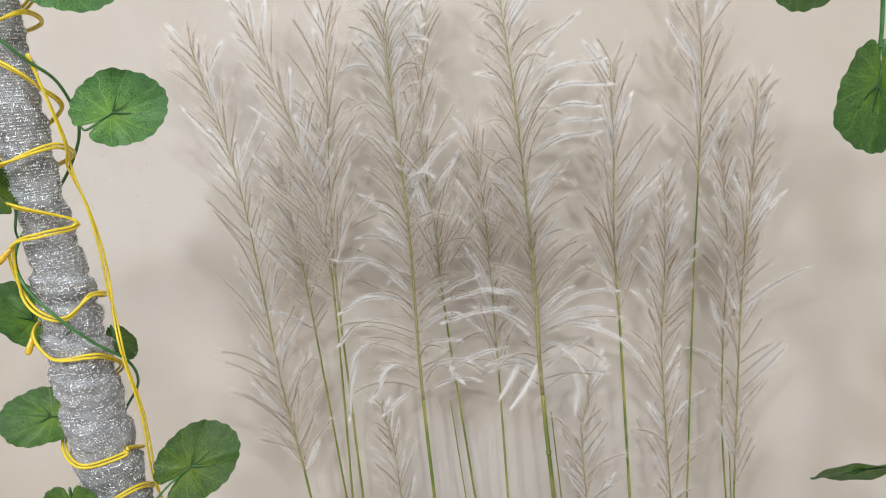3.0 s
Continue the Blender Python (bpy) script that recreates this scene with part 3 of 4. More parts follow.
for run, after in zip(PASSES, PASSES[1:] + [None]):
    starts.append(len(wind))
    zc = run[0][1]
    cx = LX - .005 * max(0.0, min(1.0, (zc - 1.0) / .15)) + .004 * max(0.0, min(1.0, (1.0 - zc) / .1))
    for x, zz in run:
        dx = max(-.0232, min(.0232, x - cx))
        wind.append((cx + dx, LY - max(.004, math.sqrt(.0252 ** 2 - dx * dx)), zz))
    if after and (after[0][0] > LX) != (run[-1][0] > LX):
        sg = 1 if run[-1][0] > LX else -1
        for u, dx, dy in ((.25, .022, .013), (.5, 0, .0255), (.75, -.022, .013)):
            wind.append((cx + sg * dx, LY + dy, run[-1][1] + (after[0][1] - run[-1][1]) * u))
twin_cord(wind, cord, "cord", .0010)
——
## WHAT YOU HAVE TO DO
Reproduce the lines word for word, starting at the one holding "Continue the Blender" and ending at the final line of the material above.

## TASK RESULT
Continue the Blender Python (bpy) script that recreates this scene with part 3 of 4. More parts follow.
for run, after in zip(PASSES, PASSES[1:] + [None]):
    starts.append(len(wind))
    zc = run[0][1]
    cx = LX - .005 * max(0.0, min(1.0, (zc - 1.0) / .15)) + .004 * max(0.0, min(1.0, (1.0 - zc) / .1))
    for x, zz in run:
        dx = max(-.0232, min(.0232, x - cx))
        wind.append((cx + dx, LY - max(.004, math.sqrt(.0252 ** 2 - dx * dx)), zz))
    if after and (after[0][0] > LX) != (run[-1][0] > LX):
        sg = 1 if run[-1][0] > LX else -1
        for u, dx, dy in ((.25, .022, .013), (.5, 0, .0255), (.75, -.022, .013)):
            wind.append((cx + sg * dx, LY + dy, run[-1][1] + (after[0][1] - run[-1][1]) * u))
twin_cord(wind, cord, "cord", .0010)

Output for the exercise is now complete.